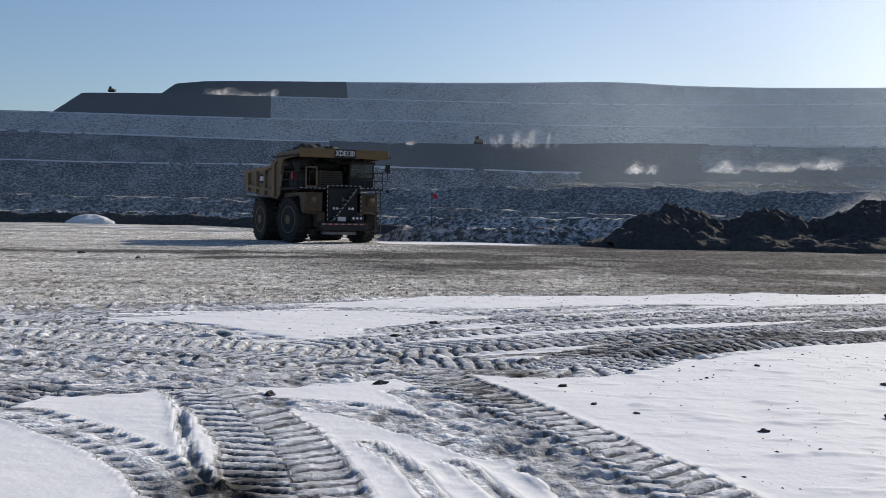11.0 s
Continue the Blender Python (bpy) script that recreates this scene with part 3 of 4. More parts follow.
def ridge_at(pts):
    """(bearing, distance, foot z, elevation of the crest) as ridge points."""
    out = []
    for az, d, foot, el in pts:
        x, y = polar(az, d)
        out.append((x, y, foot, 1.75 + d * math.tan(radians(el))))
    return out


bank("haul_road_bank", ridge_at([(-40, 235, 0.7, 0.55), (-24, 225, 0.7, 0.55), (-14, 215, 0.7, 0.68), (-11, 212, 0.7, 0.83), (-2, 205, 0.7, 0.82), (4, 200, 0.7, 0.70), (11, 190, 0.7, 0.50), (19, 185, 0.7, 0.31), (34, 180, 0.7, 0.25), (48, 190, 0.7, 0.25)]), 11, M_RUBBLE, "bank of snowy rock along the haul road", 200, 0.8, 0.16)
bank("ramp_bank", ridge_at([(1, 285, 0.7, 0.66), (5, 280, 0.7, 0.91), (8, 275, 0.7, 1.12), (12, 270, 0.7, 1.50), (19, 265, 0.7, 1.57), (30, 260, 0.7, 1.50), (48, 260, 0.7, 1.5)]), 14, M_RUBBLE, "rising ramp bank of snow-dusted rock", 210, 0.9, 0.18)
bank("lower_bank", ridge_at([(-40, 150, 0.7, 0.12), (-22, 146, 0.7, 0.05), (-15, 142, 0.7, 0.02), (-5, 138, 0.7, 0.06), (3, 135, 0.7, 0.05), (10, 130, 0.7, 0.02), (22, 120, 0.7, 0.05), (40, 115, 0.7, 0.05)]), 5, M_BANK, "low bank of rubble and drifted snow", 220, 0.5, 0.15)
# coal-dark soil colour here holds the shade of the bank's near side
bank("dark_berm", ridge_at([(-7, 124, 0.70, 0.02), (-3, 118, 0.70, -0.02), (3, 110, 0.70, -0.08), (8, 102, 0.66, -0.2), (13, 95, 0.60, -0.28), (16, 90, 0.5, -0.5)]), 2.4, M_SOIL, "low berm of bare soil, dark to stand for its shaded side", 230, 0.35, 0.08, "berm", 0.4)
bank("rubble_bank", ridge_at([(12.4, 86, 0.4, -0.62), (14.0, 84, 0.35, -0.30), (16.5, 83, 0.3, -0.28), (20, 82, 0.3, -0.25), (24, 84, 0.3, -0.2), (30, 90, 0.3, -0.1)]), 3.4, M_BANK, "bank of snow-covered rubble at the yard's edge", 240, 0.25, 0.14)


def soil_heap(name, x, y, rx, ry, h, seed, label, mat, group, category="soil heap", rough=0.22, res=0.16, foot=None, peak=0.62):
    """A tipped heap with a slumped cone shape and clods."""
    n, mrows = int(2 * rx / res), int(2 * ry / res)
    u, v = np.meshgrid(np.linspace(-1, 1, n + 1), np.linspace(1, -1, mrows + 1))
    r = np.hypot(u, v) + 0.10 * fractal(u * rx, v * ry, 2.5, 2, seed + 3)
    cone = np.clip(1 - r, 0, 1)
    crag = fractal(u * rx, v * ry, 1.2, 4, seed, 0.66)
    Z = h * 1.08 * cone ** peak + crag * rough * h * 0.6 * smooth(0, 0.25, cone) - 0.15 * (1 - smooth(0, 0.08, cone))
    X, Y = x + u * rx, y + v * ry
    Z = Z + (base_height(X, Y) if foot is None else foot)
    return tagged(new(name, grid_mesh(name, X, Y, Z, mat, False)), label, category, group)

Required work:
Work out how many lines of the data above hold the word "with", and write only the count.

Solution to this task:
2